Material:
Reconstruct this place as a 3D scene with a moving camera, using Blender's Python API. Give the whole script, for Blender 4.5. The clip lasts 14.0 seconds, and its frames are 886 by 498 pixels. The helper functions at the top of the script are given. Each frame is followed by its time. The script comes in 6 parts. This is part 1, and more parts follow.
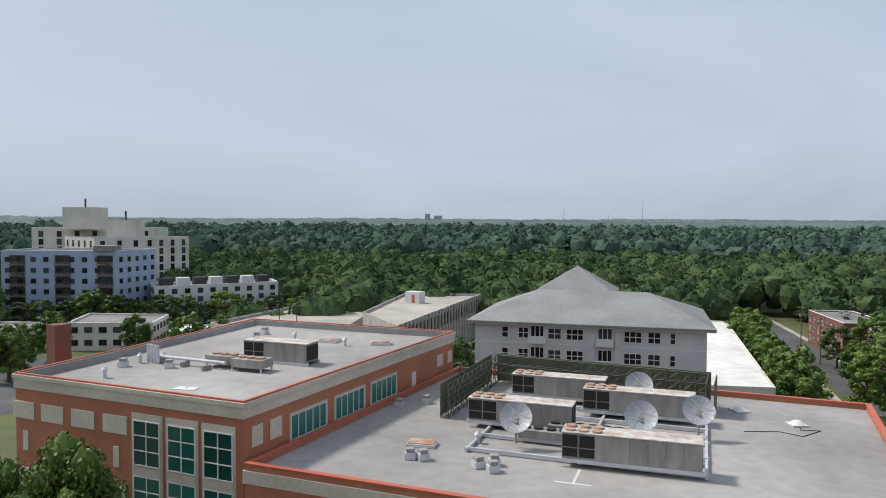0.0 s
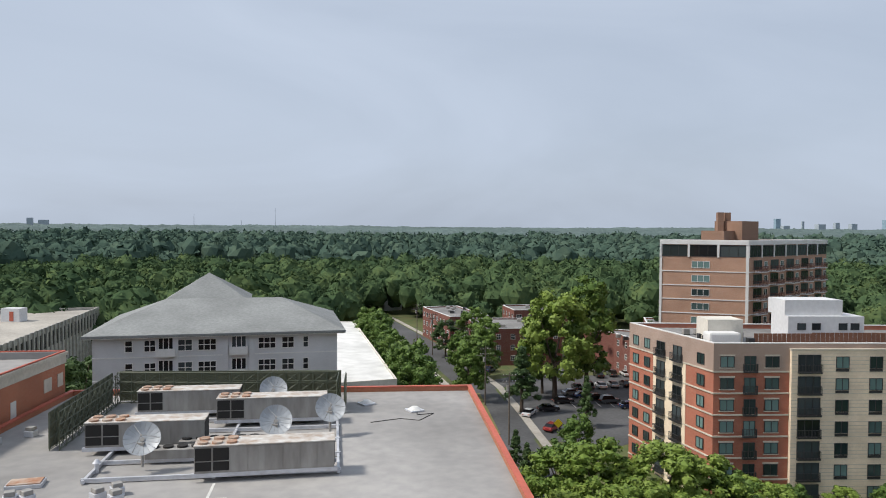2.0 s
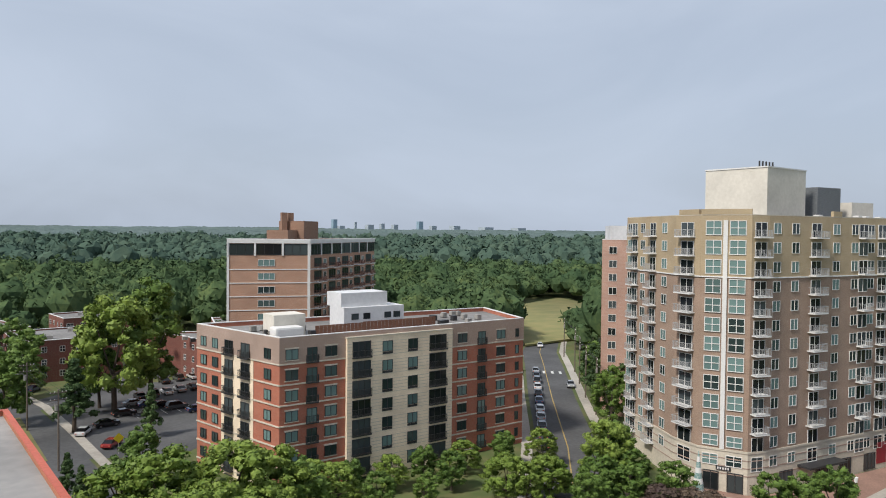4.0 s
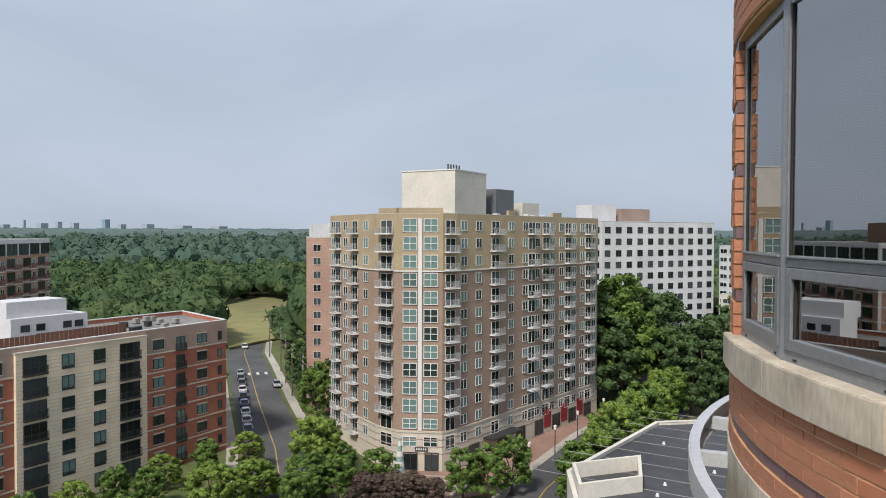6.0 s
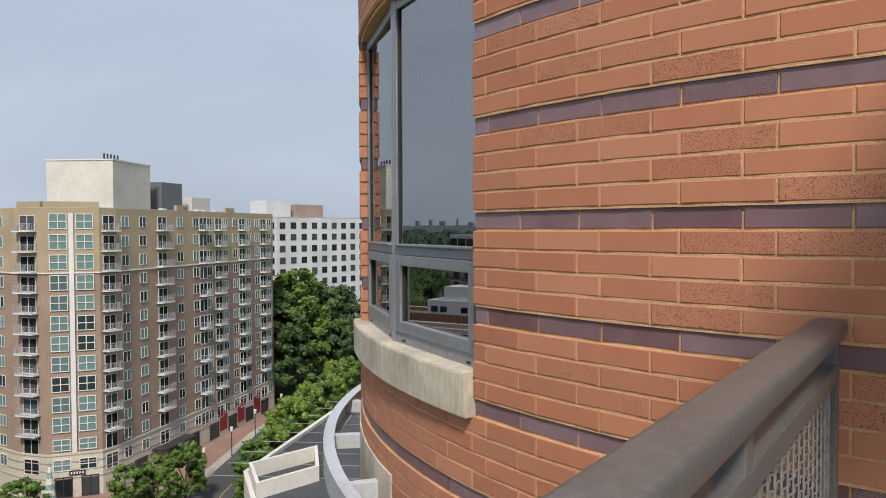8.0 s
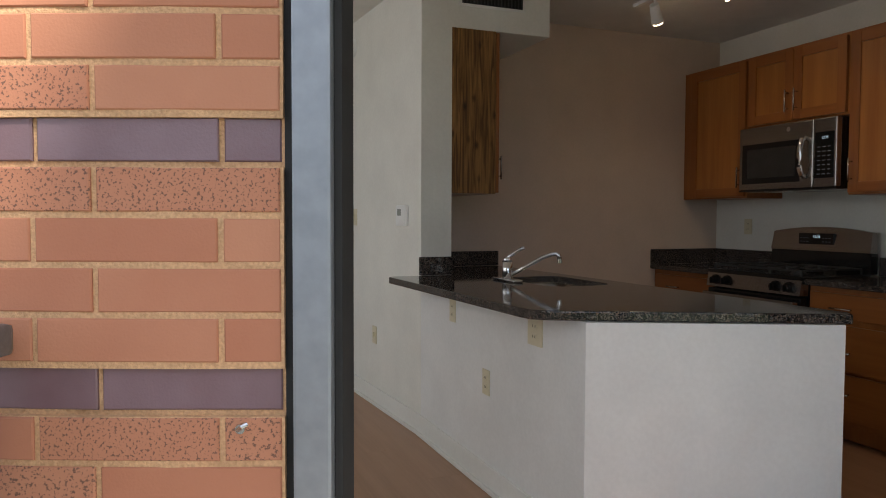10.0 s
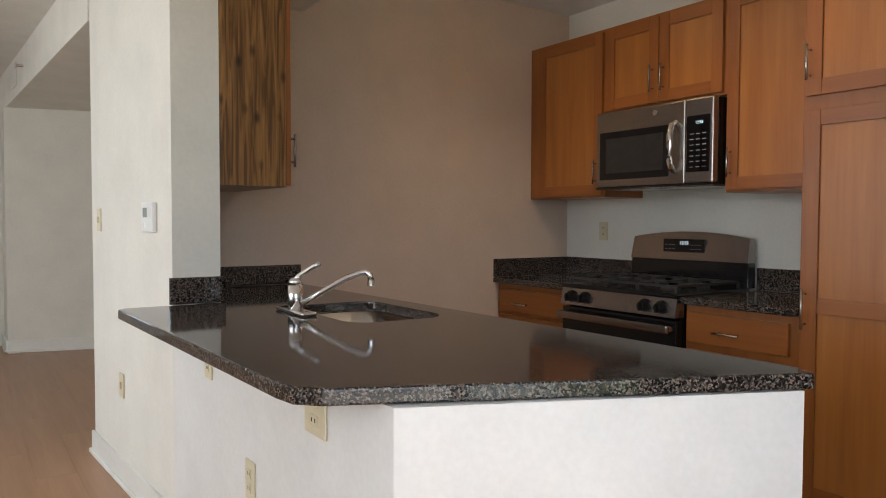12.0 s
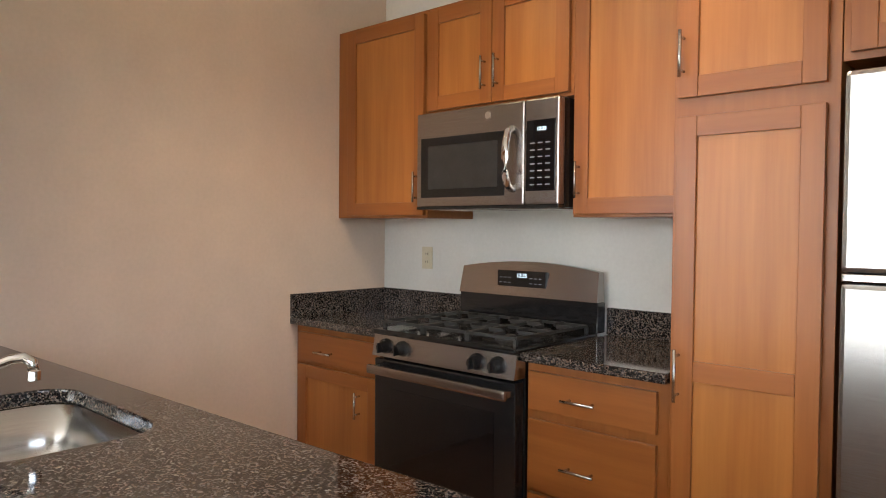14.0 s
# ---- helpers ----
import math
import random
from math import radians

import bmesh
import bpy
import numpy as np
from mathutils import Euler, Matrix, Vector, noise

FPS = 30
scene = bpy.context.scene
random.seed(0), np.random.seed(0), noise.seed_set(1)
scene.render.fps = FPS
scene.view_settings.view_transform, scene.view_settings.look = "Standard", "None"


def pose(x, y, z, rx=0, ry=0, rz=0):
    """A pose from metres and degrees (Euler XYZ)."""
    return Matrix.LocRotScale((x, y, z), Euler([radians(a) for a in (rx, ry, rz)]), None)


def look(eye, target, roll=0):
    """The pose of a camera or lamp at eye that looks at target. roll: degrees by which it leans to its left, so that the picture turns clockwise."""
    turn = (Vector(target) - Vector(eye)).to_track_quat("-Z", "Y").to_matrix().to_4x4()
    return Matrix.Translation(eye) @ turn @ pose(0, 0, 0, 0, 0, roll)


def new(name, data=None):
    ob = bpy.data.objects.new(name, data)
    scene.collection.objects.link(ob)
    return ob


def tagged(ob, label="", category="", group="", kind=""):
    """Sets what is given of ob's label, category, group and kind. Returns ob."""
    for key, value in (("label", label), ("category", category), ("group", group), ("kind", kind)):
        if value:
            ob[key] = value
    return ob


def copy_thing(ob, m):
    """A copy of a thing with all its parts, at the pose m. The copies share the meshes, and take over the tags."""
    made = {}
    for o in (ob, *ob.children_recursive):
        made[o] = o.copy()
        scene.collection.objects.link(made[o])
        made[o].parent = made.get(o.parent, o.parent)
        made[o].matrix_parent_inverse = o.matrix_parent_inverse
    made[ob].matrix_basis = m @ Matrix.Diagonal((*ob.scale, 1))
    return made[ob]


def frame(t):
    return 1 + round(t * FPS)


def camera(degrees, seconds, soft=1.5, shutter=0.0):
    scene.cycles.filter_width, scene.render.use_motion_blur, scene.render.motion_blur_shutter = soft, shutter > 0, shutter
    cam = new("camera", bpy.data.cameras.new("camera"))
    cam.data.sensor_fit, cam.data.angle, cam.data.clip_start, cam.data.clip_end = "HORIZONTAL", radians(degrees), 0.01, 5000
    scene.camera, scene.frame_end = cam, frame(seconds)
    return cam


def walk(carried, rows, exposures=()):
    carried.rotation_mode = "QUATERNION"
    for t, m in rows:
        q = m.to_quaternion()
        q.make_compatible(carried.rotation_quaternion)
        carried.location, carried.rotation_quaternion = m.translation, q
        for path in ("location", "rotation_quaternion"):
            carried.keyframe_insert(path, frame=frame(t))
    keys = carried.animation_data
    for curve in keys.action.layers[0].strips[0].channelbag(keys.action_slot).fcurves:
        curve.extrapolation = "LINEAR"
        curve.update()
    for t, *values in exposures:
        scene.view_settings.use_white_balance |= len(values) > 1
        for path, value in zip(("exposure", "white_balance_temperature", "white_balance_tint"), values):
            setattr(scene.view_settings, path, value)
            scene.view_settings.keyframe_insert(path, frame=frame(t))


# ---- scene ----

# ---------------------------------------------------------------- camera
PATH = [
    (0, (5.763, -5.288, 1.362), (6.882, -6.944, 1.287), 0.25),
    (0.5, (5.748, -5.282, 1.362), (6.757, -7.007, 1.293), 0.20),
    (1, (5.732, -5.276, 1.362), (6.544, -7.103, 1.298), 0.20),
    (1.5, (5.716, -5.270, 1.362), (6.242, -7.198, 1.305), 0.25),
    (2, (5.701, -5.264, 1.362), (5.886, -7.255, 1.309), 0.40),
    (2.5, (5.685, -5.258, 1.362), (5.524, -7.251, 1.313), 0.5),
    (3, (5.670, -5.252, 1.362), (5.200, -7.196, 1.315), 0.5),
    (3.5, (5.655, -5.246, 1.362), (4.925, -7.107, 1.316), 0.6),
    (4, (5.639, -5.240, 1.362), (4.690, -7.000, 1.317), 0.6),
    (6.5, (5.575, -5.215, 1.363), (3.897, -6.304, 1.318), 0.1),
    (7, (5.559, -5.192, 1.365), (3.786, -6.116, 1.319), 0.0),
    (7.5, (5.533, -5.151, 1.365), (3.665, -5.865, 1.316), -0.1),
    (8, (5.412, -4.990, 1.335), (3.462, -5.435, 1.278), -0.2),
    (8.2, (5.333, -4.876, 1.326), (3.367, -5.235, 1.252), -0.4),
    (8.5, (5.218, -4.737, 1.288), (3.221, -4.835, 1.240), -0.1),
    (8.7, (5.129, -4.615, 1.282), (3.129, -4.601, 1.231), 0.0),
    (9, (4.994, -4.489, 1.268), (3.007, -4.270, 1.212), 0.0),
    (9.2, (4.890, -4.409, 1.262), (2.926, -4.039, 1.192), 0.0),
    (11.3, (3.867, -3.670, 1.230), (2.113, -2.713, 1.156), 0.3),
    (11.5, (3.767, -3.594, 1.234), (2.036, -2.595, 1.154), 0.3),
    (12, (3.541, -3.420, 1.241), (1.887, -2.297, 1.165), 0.2),
    (12.5, (3.368, -3.245, 1.246), (1.813, -1.990, 1.177), 0.4),
    (13, (3.208, -3.106, 1.300), (1.754, -1.734, 1.236), 0.2),
    (13.5, (3.076, -2.881, 1.309), (1.695, -1.435, 1.256), 0.4),
    (14, (2.942, -2.727, 1.341), (1.591, -1.253, 1.283), 0.5),
]
cam = camera(63.5, 14.0, soft=1.0)
walk(cam, [(t, look(eye, target, roll)) for t, eye, target, roll in PATH],
     exposures=[(0, 0.0), (7.2, 0.0), (8.1, 0.0), (8.6, 0.3), (9.2, 0.6), (10.2, 1.35), (11.3, 2.2), (12.2, 2.45), (13.2, 3.1), (14.0, 3.45)])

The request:
Look through the data above. Find each line with the string "name" and copy it.

Solution for this exercise:
def new(name, data=None):
    ob = bpy.data.objects.new(name, data)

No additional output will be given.